(Closed) Just found out gifts not allowed at my venue due to Homeland Security

posted 5 years ago in Etiquette
Post # 2
Member
9544 posts
Buzzing Beekeeper
  • Wedding: August 2013

Consultette:  I like your mom’s approach, have the guestbook and gift table just outside the venue and load them into a car to sit during the wedding. I wiuldn’t worry about breakins much more than any time you leave your car, especially if you’re at the kind of venue that changes policy based on Homeland Security!

Post # 3
Member
2013 posts
Buzzing bee

I think by saying “envelopes only” it makes it sound like a cash-grab and people may not believe you and just think it’s tacky.

Could you maybe get the word out and if people are planning on bringing along boxed gifts, request that they send them to your house instead (or arrange for someone to pick them up)? Or possibly hire a secure van and put the gifts in there? If you’re concerned about theft, does anyone you know live nearby where the gifts can be dropped off by a family member once they’re all received?

Post # 4
Member
193 posts
Blushing bee
  • Wedding: August 2015

Maybe include a card saying due to homeland security restrictions, no gifts larger than envelopes are permitted in the venue. For those who wish to give gifts beyond that of a card please either have it shipped to xyz, or you are welcome to visit us at our home before or after our wedding. 

Post # 5
Member
619 posts
Busy bee

Consultette:  congrats! May I ask what type of venue you are marrying at that homeland security is involved? Could it be a plane hanger? That would be awesome!

Did you register? Maybe not registering for physical items would help. Perhaps a Honeymoon fund online so people wouldn’t have anything physical to bring besides a card? Or, if you are having a shower, perhaps you can mention that gifts at the venue will be tricky, so if they want to get you a box full of goods they can bring them to the shower or send them to one of your addresses. On that note maybe make a website and mention the prediciment on there? I, too, dislike mention of gifts on the wedding invite. That’s sort of silly to me…

We didn’t register, and got married by the justice and coincidentally received all cash gifts except for a bible, crucifix, and religious wall art piece. Pretty hilarious to my Darling Husband and I 😉 Best of luck!

Post # 6
Member
9281 posts
Buzzing Beekeeper

If gifts aren’t allowed for homeland security reasons, aren’t there other kinds of restrictions as well? For example, are bags bigger than a certain size not allowed? Will guests have to go through metal detectors or have their bags searched? It seems strange that the only rule is no gift boxes.

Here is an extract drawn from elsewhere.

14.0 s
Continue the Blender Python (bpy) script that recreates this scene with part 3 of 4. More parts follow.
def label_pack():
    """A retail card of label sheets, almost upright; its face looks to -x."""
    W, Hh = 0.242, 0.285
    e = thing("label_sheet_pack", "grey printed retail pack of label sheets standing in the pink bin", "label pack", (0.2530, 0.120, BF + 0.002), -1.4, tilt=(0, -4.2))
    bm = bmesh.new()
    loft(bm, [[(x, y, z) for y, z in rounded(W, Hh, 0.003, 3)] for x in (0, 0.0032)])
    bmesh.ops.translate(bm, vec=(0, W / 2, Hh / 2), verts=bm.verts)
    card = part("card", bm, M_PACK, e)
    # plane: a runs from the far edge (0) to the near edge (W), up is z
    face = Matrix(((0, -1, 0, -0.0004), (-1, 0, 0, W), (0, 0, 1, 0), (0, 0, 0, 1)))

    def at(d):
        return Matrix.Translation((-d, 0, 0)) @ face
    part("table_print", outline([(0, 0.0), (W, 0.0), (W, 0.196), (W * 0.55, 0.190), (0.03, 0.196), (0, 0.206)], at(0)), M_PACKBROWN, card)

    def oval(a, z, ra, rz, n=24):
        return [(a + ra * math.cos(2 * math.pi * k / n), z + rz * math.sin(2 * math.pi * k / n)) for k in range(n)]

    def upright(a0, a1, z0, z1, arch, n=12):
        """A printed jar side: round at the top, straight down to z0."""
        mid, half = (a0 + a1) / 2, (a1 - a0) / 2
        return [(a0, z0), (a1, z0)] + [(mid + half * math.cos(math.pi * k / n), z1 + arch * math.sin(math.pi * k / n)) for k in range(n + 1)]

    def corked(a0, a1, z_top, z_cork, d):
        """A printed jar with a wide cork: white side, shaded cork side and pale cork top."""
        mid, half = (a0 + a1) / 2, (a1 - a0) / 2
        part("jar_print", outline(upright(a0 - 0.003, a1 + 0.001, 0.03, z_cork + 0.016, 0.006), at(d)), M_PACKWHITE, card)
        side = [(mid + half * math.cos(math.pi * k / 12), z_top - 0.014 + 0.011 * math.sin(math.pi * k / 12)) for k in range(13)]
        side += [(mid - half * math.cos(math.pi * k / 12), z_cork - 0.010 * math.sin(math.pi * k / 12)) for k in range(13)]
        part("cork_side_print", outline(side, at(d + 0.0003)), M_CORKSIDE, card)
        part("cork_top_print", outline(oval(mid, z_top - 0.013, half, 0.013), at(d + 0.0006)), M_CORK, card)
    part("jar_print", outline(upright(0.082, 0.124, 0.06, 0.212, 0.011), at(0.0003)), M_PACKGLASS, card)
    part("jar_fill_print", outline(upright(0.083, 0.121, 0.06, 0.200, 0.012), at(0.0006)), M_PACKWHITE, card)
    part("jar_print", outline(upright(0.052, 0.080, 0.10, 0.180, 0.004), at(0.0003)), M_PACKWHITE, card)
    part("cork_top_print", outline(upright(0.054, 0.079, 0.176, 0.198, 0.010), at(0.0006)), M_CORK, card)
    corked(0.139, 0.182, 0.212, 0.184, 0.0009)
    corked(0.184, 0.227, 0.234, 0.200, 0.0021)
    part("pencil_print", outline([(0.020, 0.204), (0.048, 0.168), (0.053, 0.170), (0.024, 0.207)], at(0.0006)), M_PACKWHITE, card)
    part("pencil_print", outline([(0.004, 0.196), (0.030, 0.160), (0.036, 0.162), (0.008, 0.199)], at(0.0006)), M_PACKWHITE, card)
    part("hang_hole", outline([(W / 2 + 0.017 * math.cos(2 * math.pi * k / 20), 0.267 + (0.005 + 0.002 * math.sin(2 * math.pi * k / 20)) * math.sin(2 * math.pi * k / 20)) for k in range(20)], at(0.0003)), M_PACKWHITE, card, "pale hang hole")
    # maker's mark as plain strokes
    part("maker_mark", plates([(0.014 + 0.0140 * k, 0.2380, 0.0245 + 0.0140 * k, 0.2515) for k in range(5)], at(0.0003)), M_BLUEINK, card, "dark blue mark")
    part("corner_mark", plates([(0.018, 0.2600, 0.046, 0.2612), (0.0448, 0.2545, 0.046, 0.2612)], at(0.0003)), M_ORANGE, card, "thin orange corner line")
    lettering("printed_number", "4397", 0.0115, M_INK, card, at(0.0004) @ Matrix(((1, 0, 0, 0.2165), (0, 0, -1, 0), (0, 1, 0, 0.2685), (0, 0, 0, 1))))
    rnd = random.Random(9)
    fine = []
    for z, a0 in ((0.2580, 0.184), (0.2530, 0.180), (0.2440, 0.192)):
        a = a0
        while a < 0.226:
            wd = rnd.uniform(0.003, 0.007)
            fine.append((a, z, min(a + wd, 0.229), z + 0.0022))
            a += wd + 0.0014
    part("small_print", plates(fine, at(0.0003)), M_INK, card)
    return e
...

My thinking is that if there are other things that guests will have to deal with, you could approach it as “we regret that items larger than a 12″ x 12″ will be not be permitted in the premises/will be subject to search” or whatever, and then they’ll realize that they can’t be bringing in a giftbox larger than 12″.

Post # 7
Member
159 posts
Blushing bee
  • Wedding: May 2015

Make a note on your website, in case some does read it. Is there a venue site Cordinator? Have they made suggtions what people have done? Because if no boxed gifts allowed due to security I automaticlay read then why would they allow boxes to sit in a car out side ? Just as dangerous .. 

But the car is a good idea other wise. Do ask the site manager if they have suggestions. 

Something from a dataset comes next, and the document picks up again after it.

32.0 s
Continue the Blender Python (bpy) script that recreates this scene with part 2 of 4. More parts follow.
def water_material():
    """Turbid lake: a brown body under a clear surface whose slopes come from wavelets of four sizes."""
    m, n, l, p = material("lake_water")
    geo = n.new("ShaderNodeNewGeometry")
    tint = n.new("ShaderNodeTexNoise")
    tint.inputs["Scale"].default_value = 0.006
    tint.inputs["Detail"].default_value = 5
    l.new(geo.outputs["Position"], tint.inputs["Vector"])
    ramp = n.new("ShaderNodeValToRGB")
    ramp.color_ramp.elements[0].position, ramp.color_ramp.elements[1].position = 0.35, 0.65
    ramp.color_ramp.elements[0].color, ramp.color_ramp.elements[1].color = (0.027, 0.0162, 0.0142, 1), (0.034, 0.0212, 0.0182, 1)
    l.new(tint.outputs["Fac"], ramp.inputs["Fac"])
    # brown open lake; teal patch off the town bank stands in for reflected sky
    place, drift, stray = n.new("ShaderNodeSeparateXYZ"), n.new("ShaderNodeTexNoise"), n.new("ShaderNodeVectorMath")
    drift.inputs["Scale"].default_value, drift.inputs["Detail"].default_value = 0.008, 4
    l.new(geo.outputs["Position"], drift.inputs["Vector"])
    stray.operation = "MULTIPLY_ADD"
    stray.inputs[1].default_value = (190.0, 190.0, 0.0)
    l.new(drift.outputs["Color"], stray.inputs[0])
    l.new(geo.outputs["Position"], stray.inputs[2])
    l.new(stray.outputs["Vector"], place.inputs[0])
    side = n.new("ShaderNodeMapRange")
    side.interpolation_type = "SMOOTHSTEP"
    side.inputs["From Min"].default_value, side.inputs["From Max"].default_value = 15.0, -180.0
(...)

Do try to avoid the fau pa in the invite. hopefully your gifts will come via showers or people will send gifts to your home ahead of time. Maybe thru conversation your family and friends can mention have pretty and exciting the venue will be but oh my they have tight securit because blah blah blah…activate the gossipe grapevine girl. 

Post # 8
Member
1265 posts
Bumble bee
  • Wedding: City, State

I’d spread the info by word of mouth (not in a gift grabbing sense, but more like – “wanna hear the strange rule my venue has!”) and use your mom’s car idea for backup. 

Post # 9
Member
1692 posts
Bumble bee

When a venue has particular rules that may affect your guests, etiquette certainly allows you to pass on that information. You maintain propriety by first, speaking on behalf of your venue and not on behalf of yourself; and second, by avoiding making any assumptions about your guests and simply conveying the information.

In this case, you simply insert a card that states “Thus-and-so Venue policy does not allow guests to bring packages, parcels and larger bags into the venue.” You do not presume that the packages they are carrying are gifts — they might be carrying a shopping bag with their galoshes in it to be worn out to the parking lot, for all you know. Just let your guests know that they cannot bring them in, and your clever guests will figure out an alternate way to get you any gifts they want to give you.

Post # 11
Member
7418 posts
Busy Beekeeper
  • Wedding: October 2014

Are you sure that it is no gifts, and not no wrapped gifts? if it is a boat/cruise ship it is generally no wrapped  gifts, and it is perfectly fine to indicate on the info card or weddimg website that “due to DHS regulations, wrapped gifts are not permitted. wrapped gifts may be forwarded to (whatever your address).” You can also ask the venue if they have a boathouse, information booth, whatever, where gifts can be collected and somewhere secure to store them.